Especificamente, houve uma queda extraordinária nas taxas de juros de longo prazo. No final do ano passado, o rendimento dos títulos de 10 anos do Tesouro dos Estados Unidos era de cerca de 2,3%, já baixo em termos históricos. Na sexta-feira, ele era de apenas 1,36%. Os títulos do governo alemão, o ativo de segurança da zona do euro, apresentam rendimento de menos —sim, menos— 0,19%. Basicamente, os investidores estão dispostos a oferecer dinheiro aos governos por nada, ou menos que nada. O que isso significa?

Alguns comentaristas culpam o Federal Reserve (Fed, o banco central dos Estados Unidos) e o BCE (Banco Central Europeu), acusando-os de engendrar taxas de juros “artificialmente baixas” que encorajam a especulação e distorcem a economia. Trata-se, aliás, das mesmas pessoas que costumavam prever que os deficit causariam disparada nas taxas de juros.

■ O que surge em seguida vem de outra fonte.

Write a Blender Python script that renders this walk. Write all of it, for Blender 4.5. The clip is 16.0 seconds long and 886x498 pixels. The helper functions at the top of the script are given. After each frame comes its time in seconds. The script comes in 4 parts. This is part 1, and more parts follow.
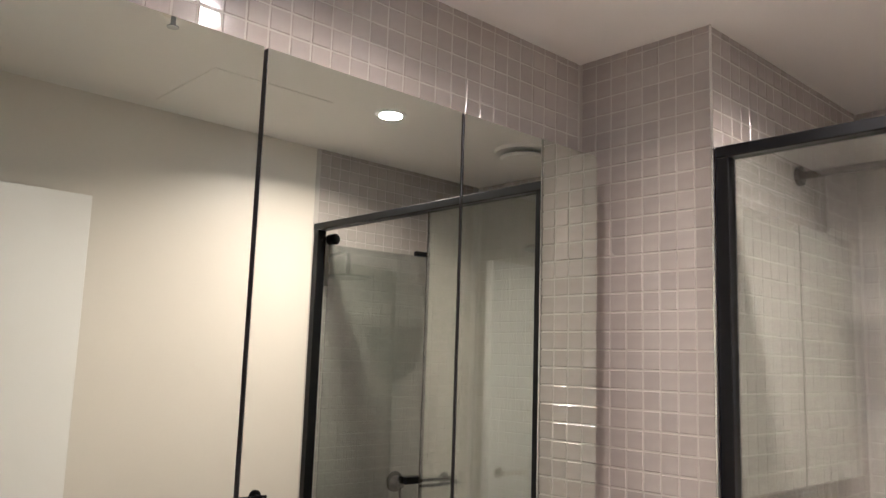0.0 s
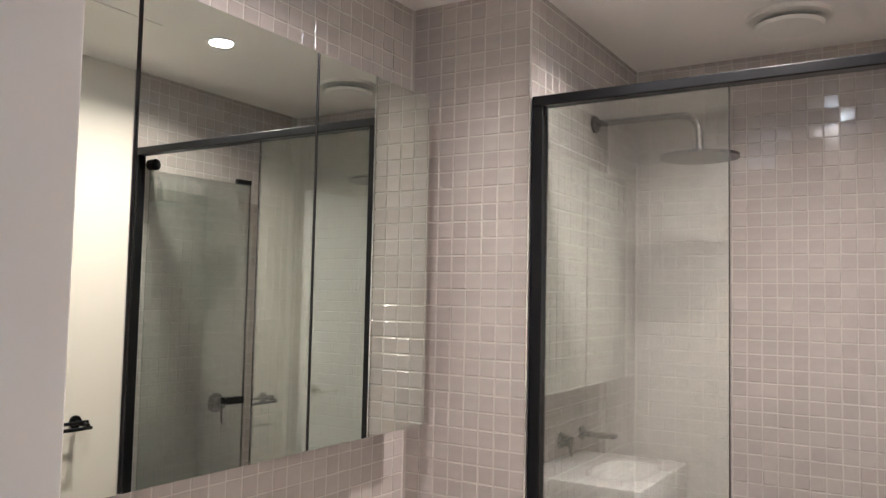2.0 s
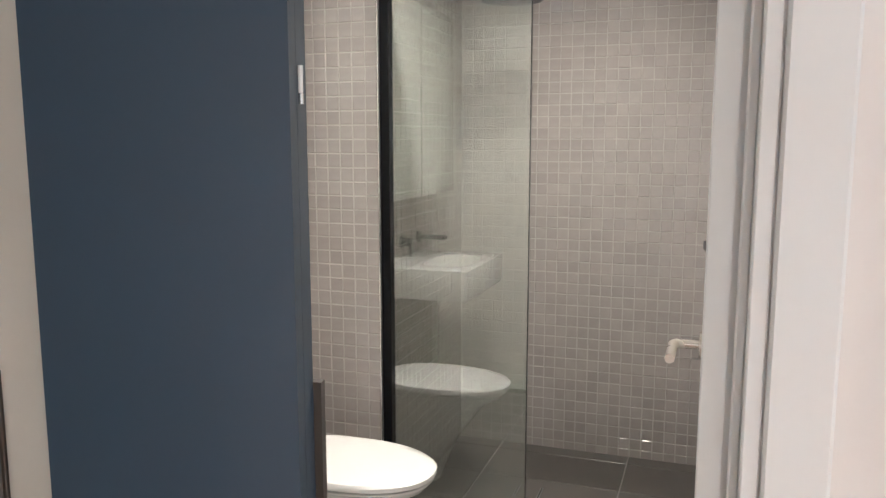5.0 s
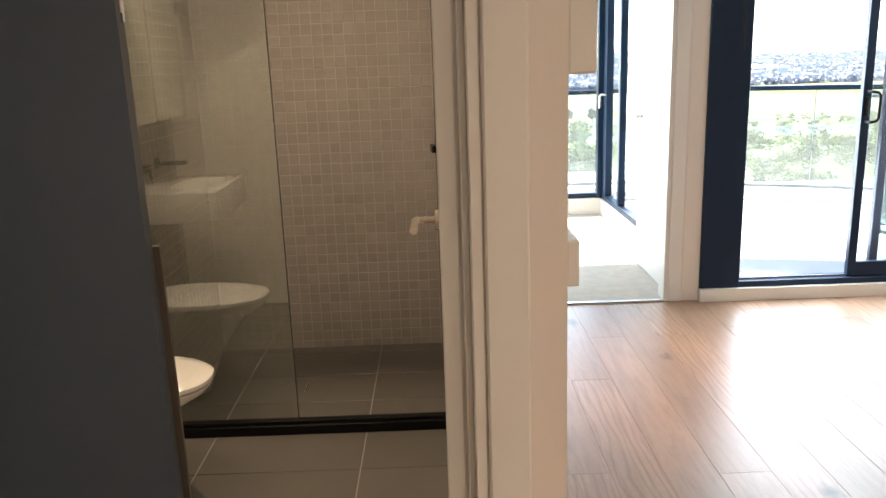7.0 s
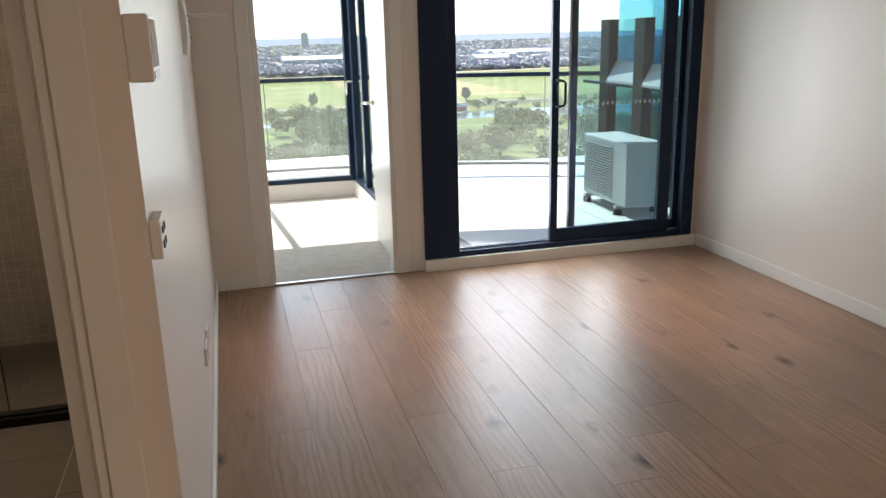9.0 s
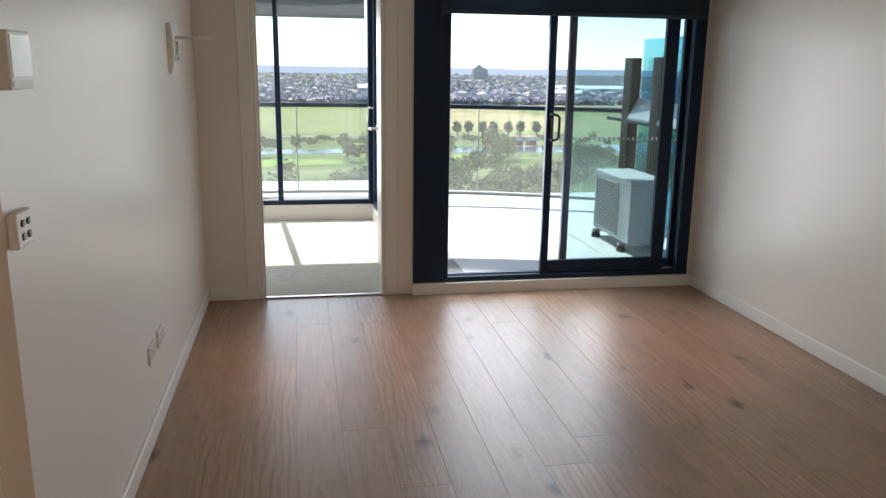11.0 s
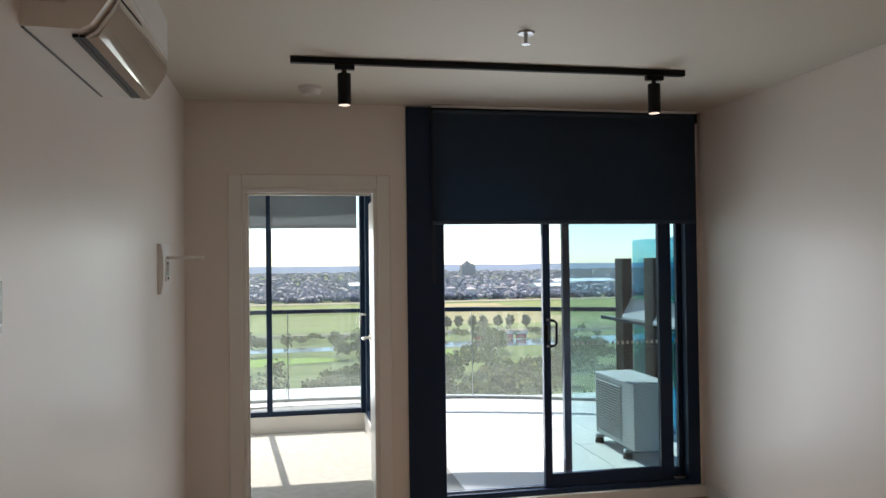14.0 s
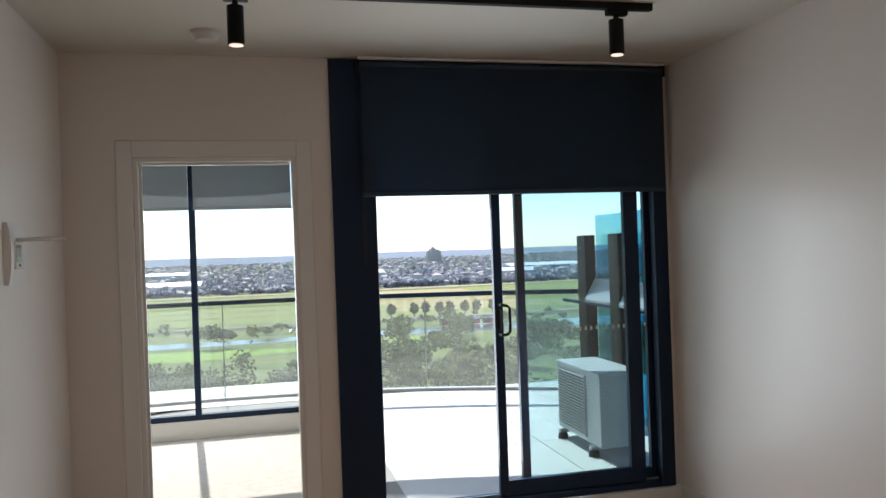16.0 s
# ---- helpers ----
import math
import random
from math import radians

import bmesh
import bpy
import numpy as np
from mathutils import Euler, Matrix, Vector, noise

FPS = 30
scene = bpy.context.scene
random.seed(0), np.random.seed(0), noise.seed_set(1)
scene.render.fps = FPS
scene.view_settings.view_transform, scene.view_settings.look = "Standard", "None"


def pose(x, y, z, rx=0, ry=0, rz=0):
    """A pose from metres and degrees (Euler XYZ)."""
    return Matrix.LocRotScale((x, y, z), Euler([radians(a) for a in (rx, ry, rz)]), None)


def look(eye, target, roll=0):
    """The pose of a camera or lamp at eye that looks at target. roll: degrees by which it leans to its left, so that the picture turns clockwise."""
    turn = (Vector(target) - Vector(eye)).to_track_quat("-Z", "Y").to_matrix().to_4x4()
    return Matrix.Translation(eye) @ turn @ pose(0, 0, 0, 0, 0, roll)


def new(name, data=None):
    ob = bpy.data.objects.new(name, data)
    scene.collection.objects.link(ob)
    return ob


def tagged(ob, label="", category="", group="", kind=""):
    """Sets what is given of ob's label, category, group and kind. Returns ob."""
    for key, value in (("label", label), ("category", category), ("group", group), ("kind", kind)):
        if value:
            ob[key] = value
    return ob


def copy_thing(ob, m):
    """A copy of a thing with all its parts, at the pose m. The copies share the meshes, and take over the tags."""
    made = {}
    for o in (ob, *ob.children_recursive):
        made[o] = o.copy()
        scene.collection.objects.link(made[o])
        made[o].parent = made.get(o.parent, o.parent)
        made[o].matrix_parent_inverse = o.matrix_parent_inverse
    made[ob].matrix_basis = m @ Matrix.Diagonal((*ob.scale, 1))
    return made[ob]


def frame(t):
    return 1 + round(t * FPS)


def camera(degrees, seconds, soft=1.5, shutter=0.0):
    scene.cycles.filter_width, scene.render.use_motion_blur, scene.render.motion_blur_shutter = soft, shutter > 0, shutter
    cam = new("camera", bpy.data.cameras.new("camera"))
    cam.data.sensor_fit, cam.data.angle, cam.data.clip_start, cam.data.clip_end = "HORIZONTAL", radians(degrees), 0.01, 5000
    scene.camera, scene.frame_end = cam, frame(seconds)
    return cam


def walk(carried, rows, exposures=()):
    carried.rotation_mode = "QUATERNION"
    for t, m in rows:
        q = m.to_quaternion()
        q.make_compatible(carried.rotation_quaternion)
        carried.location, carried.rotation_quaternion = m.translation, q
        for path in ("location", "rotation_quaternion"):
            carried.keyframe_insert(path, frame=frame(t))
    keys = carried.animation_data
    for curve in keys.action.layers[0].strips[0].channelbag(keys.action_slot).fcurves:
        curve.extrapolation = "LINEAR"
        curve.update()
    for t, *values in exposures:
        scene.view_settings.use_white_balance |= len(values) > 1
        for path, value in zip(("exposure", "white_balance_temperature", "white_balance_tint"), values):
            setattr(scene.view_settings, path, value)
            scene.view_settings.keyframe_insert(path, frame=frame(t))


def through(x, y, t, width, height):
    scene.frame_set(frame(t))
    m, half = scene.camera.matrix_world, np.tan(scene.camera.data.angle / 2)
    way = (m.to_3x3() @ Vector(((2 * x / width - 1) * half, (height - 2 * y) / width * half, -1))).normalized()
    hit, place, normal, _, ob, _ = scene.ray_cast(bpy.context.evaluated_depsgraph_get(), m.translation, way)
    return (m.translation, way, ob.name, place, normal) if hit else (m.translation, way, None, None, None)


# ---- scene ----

De qualquer jeito, porém, é importante compreender que essas pessoas não falam coisa com coisa.

Pois o que significa “artificialmente baixas”, nesse contexto? Comparadas a quê? Historicamente, a consequência de oferecer dinheiro sob termos excessivamente favoráveis —e a maneira de sabermos que esses termos são excessivamente favoráveis— é inflação descontrolada. Isso não está acontecendo nos Estados Unidos, onde a inflação continua abaixo da meta do Fed, e definitivamente não está acontecendo na Europa, onde o banco central vem tentando sem sucesso elevar a inflação.

Os desdobramentos nas economias reais dos países avançados vêm nos dizendo, se alguma coisa, que as taxas de juros não estão baixas o bastante, ou seja, que embora os juros baixos possam estar exercendo seu usual efeito colateral de estimular o setor de habitação e, em alguma medida, o mercado de ações, esse efeito não é forte o suficiente para produzir uma recuperação forte. Mas por quê?

Em alguns passados episódios de custos muito baixos de captação de fundos pelos governos, a história sempre foi de fuga para a segurança: investidores que corriam a adquirir títulos dos governos norte-americano ou alemão porque temiam adquirir ativos de maior risco. Mas existem poucos sinais de um processo movido pelo medo, no momento.

Os spreads dos títulos empresariais de maior risco, que dispararam durante a crise financeira de 2008, vêm se mantendo relativamente baixos. Os spreads dos títulos europeus, como por exemplo a diferença entre as taxas de juros da Itália e da Alemanha, também se mantiveram baixos. E os preços das ações vêm estabelecendo novos recordes.

Aliás, as consequências financeiras da votação britânica por sair da União Europeia (Brexit) parecem bastante limitadas, até o momento. A libra caiu, e investidores vêm tirando seu dinheiro de fundos que investem no mercado imobiliário londrino. Mas as ações britânicas subiram e de maneira alguma surgiu um pânico como aquele que a retórica pré-referendo parecia prever. Tudo que parece ter acontecido foi uma intensificação da tendência rumo a taxas de juros cada vez mais baixas.

Assim, o que está acontecendo? Eu penso no processo como a Grande Capitulação.

Diversos economistas, o mais famoso dos quais é Larry Summers, mas entre os quais me incluo, vêm alertando há algum tempo que o mundo pode estar se tornando japonês. Ou seja, ao que parece, demanda fraca e uma propensão à deflação se tornaram problemas duradouros.

Até recentemente, porém, os investidores agiam como se estivessem esperando um retorno ao que costumávamos considerar condições normais. Agora eles jogaram a toalha, na prática reconhecendo que a fraqueza persistente constitui a nova normalidade. Isso significa taxas de juros de curto prazo baixas por muito tempo, e taxas de juros de longo prazo baixas imediatamente.

Muita gente não gosta do que está acontecendo, mas elevar os juros quando as economias continuam fracas seria um ato de insensatez que bem poderia nos arremessar de volta à recessão.

O que as autoridades econômicas deveriam estar fazendo, em lugar disso, seria aceitar a oferta de financiamento incrivelmente barato que o mercado vem propondo. Os investidores estão dispostos a pagar o governo alemão para que receba seu dinheiro; a situação dos Estados Unidos é menos extrema, mas mesmo aqui as taxas de juros são negativas, considerada a inflação.

Enquanto isso, existem grandes demandas não atendidas por investimento público, dos dois lados do Atlântico. O envelhecimento da infraestrutura dos Estados Unidos é lendário, mas não único: anos de austeridade deixaram as rodovias e ferrovias alemãs em pior estado do que muita gente imagina. Assim, por que não captar dinheiro aproveitando os juros muito, muito baixos e realizar reparos e renovações muito necessários? Valeria a pena fazê-lo mesmo que isso não criasse empregos, mas empregos seriam criados, além de tudo.

Eu sei, os resmungões do deficit fariam previsões sombrias sobre os males da dívida pública. Mas eles têm errado sobre absolutamente tudo nos últimos oito anos, e é hora de deixar de levá-los a sério.

Dizem que o dinheiro fala; bem, o dinheiro barato está falando, agora, e sua mensagem é muito clara: devemos investir em nosso futuro.